Pokemon Go players urged to take legal action following new TOS update

Cassidy Stephenson
Pokemon Go missingno

Pokemon Go users are concerned about the mobile game’s new Terms of Service (TOS) update and if they should take legal action.

On May 8, Niantic updated Pokemon Go’s Terms of Services, and some players noticed a troubling distinction from the previous version.

The Dispute Resolution clause was changed to require arbitration in the event of a dispute, meaning that players will not be able to sue Niantic in court. Instead, all disputes will be resolved by one neutral arbiter in a simple proceeding.
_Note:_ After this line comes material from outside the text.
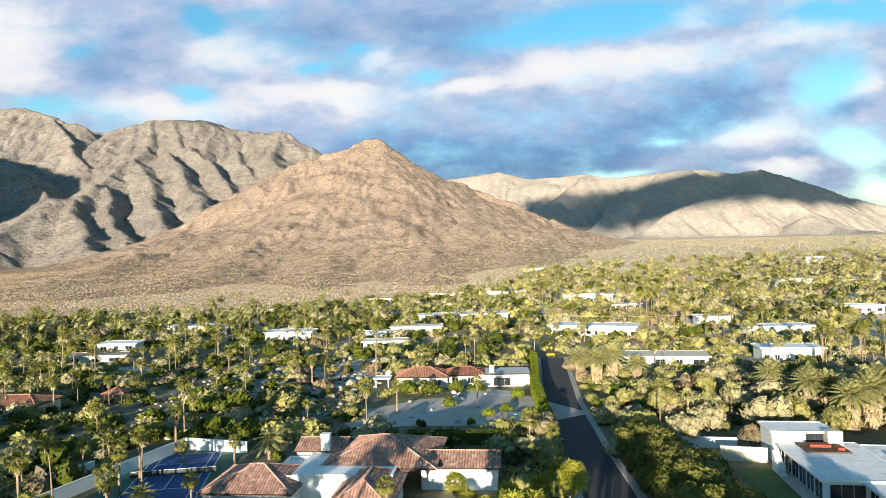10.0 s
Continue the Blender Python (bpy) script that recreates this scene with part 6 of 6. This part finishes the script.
# boulders of the dry wash
ROCKS = []
for k in range(6):
    b = Geo()
    w = ICO_V * RB.uniform(0.72, 1.15, (len(ICO_V), 1)) * (1.0, RB.uniform(0.7, 1.0), RB.uniform(0.55, 0.8))
    ROCKS.append((w, b.add(w + (0, 0, 0.25), ICO_F).mesh("boulder", M["boulder"])))
many = Geo()
for k in range(1900):
    if k % 3:
        x, y = RB.normal(-32, 15), RB.normal(296, 30)
    else:
        x, y = RB.uniform(-75, 25), RB.uniform(500, 660)
    if k % 3 and (not free(x, y) or y < 246):
        continue
    s = RB.uniform(0.25, 0.9) * (1.0 if k % 3 else 1.8)
    many.add(ROCKS[k % 6][0] * s + (x, y, float(ground_z(x, y)) + 0.2 * s), ICO_F)
single("boulder_field", many, M["boulder"], "pale boulders strewn over a dry wash", "boulders", kind="stuff")
for k in range(90):
    x, y = RB.normal(-28, 15), RB.normal(295, 28)
    if k > 70:
        x, y = RB.uniform(0, 32), RB.uniform(256, 288)
    elif not free(x, y) or y < 250:
        continue
    s = RB.uniform(0.7, 1.7) * (0.6 if k > 70 else 1)
    single("boulder", ROCKS[k % 6][1], None, "large pale boulder in a dry wash", "boulder", pose(x, y, 0, 0, 0, 40 * k) @ Matrix.Diagonal((s, s, s, 1)), group="boulders of the wash")
wall_line("low white wall in the dry wash", [(-48, 262), (-30, 292), (-22, 318)], 1.1, "concrete")
# a slack cable on slim poles beyond the street's end
for x, y in ((48, 404), (128, 392)):
    pl = thing("utility_pole", "slim weathered wooden utility pole among far gardens", "pole", at(x, y, 0), group="utility poles")
    part("post", Geo().tube([(0, 0, -0.4), (0, 0, 8.6)], [0.14, 0.10], 7), M["trunk"], pl)
    part("crossarm", Geo().box(-0.9, 0.9, -0.06, 0.06, 8.1, 8.24), M["trunk"], pl)
single("cable", Geo().tube([(48 + 80 * q / 12, 404 - 12 * q / 12, 8.35 - 1.1 * (1 - (q / 6 - 1) ** 2)) for q in range(13)], [0.035] * 13, 5), M["concrete"], "thin pale slack cable between two poles", "cable")
# cactus garden by the street
for k in range(9):
    x, y = 36.0 + 0.45 * k + RB.normal(0, 0.3), 91 - 1.2 * k + RB.normal(0, 0.4)
    c = thing("cactus", "tall ribbed columnar cactus in a gravel bed", "cactus", at(x, y, 0), group="street cactuses")
    for j in range(int(RB.integers(2, 5))):
        a, hh = RB.uniform(0, 6.3), RB.uniform(1.2, 3.4)
        part("stem", Geo().tube([(0.3 * math.cos(a), 0.3 * math.sin(a), -0.1), (0.42 * math.cos(a), 0.42 * math.sin(a), hh * 0.6), (0.45 * math.cos(a), 0.45 * math.sin(a), hh)], [0.13, 0.15, 0.06], 8), M["olive"], c, smooth=True)
# town behind the start: unseen trees and palms added to shade the near gardens
for k in range(16):
    spread(gtree[k % 2], -64 + 4.4 * k, 33 + 4 * (k % 3), RB.uniform(0.9, 1.45))
RN = np.random.default_rng(41)
for k in range(70):
    x, y = RN.uniform(-130, 80), RN.uniform(-190, 34)
    if -7 < x < 30 and y > -25 or abs(x - 20) < 7:
        continue
    copy_thing(gtree[k % 3], pose(x, y, 0, 0, 0, 50 * k)).scale = [RN.uniform(1.2, 2.3)] * 3
for k in range(26):
    x, y = RN.uniform(-90, 60), RN.uniform(-120, 26)
    if -8 < x < 12 and y > -30 or abs(x - 20) < 5:
        continue
    copy_thing(mid[k % 2], pose(x, y, 0, 0, 0, 50 * k)).scale = [RN.uniform(0.9, 1.3)] * 3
Following the TOS update, knowledgeable players have simplified the legal terms for those unfamiliar with their meaning. Here’s why people are encouraging Pokemon Go users to opt out of arbitration.

Pokemon Go players

Pokemon Go trainers encourage others to read TOS carefully

Reddit user Logna9000 posted screenshots of the new TOS on the Pokemon Go subreddit. The images featured the Dispute Resolution and Arbitration of the Terms and Services update sections. The first screenshot depicted how players would waive their right to a jury if they agreed to the updated TOS.
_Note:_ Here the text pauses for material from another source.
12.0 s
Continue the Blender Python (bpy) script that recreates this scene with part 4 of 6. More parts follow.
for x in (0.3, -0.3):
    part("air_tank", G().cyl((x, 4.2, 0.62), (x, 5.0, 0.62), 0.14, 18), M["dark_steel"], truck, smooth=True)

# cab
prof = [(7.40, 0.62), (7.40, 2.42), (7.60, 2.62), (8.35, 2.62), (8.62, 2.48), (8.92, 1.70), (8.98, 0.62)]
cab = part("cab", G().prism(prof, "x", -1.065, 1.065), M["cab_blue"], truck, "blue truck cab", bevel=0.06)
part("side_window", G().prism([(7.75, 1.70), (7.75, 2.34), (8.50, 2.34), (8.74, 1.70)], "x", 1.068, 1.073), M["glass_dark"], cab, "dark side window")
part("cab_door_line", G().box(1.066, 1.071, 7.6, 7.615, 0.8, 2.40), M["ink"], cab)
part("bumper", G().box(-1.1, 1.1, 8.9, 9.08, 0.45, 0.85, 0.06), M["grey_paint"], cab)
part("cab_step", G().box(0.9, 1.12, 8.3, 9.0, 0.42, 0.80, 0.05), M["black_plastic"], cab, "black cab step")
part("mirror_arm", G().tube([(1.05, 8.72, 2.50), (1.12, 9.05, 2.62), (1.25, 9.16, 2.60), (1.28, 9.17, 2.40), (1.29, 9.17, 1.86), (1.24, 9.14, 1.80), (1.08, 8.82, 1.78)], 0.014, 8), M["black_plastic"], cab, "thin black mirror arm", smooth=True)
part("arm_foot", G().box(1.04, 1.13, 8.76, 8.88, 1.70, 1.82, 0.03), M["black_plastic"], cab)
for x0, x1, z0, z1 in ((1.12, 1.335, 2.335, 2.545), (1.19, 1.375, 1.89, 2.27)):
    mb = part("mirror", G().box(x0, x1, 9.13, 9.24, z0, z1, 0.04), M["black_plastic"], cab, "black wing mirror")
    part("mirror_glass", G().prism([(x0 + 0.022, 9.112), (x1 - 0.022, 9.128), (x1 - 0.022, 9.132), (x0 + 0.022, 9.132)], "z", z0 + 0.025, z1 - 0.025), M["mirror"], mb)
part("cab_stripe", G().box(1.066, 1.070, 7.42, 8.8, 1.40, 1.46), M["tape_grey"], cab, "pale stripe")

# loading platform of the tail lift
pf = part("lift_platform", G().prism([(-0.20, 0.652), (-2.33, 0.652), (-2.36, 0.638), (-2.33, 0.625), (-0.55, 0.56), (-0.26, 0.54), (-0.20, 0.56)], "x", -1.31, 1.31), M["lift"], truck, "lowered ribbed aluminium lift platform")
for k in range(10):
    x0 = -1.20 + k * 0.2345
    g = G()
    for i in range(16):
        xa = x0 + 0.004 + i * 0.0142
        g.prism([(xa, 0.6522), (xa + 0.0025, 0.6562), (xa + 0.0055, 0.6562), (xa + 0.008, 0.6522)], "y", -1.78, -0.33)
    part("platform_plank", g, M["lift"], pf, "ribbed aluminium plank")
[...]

Consequently, the poster urged players to complete an Arbitration Opt-out preserve their rights to settle any dispute in court. “Niantic is trying to take away your ability to hold them liable for anything that they may do, and this is the only way that they can be held accountable,” Logna9000 wrote.

To opt out of Arbitration, players need to send an email to the address highlighted in orange. Residents of the European Economic Area are exempt from the Arbitration Agreement.

Warlock_Btoen answered questions in the comment section about arbitration. “If you want to sue Niantic, you can’t,” the user simplified. “You’ll have to go through “arbitration,” which is where the company hires a “totally not biased” 3rd party to review the dispute & make a decision. All in all, this is a pretty stupid clause to put into a video game, but whatever.”

“I’m concerned with giving them permission to scan my phone, but I don’t know if they already did that and to what extent.,” cognitivetriad revealed. “I don’t remember what the old TOS was, but the new TOS is very invasive. I haven’t agreed and don’t know if I will continue to play.”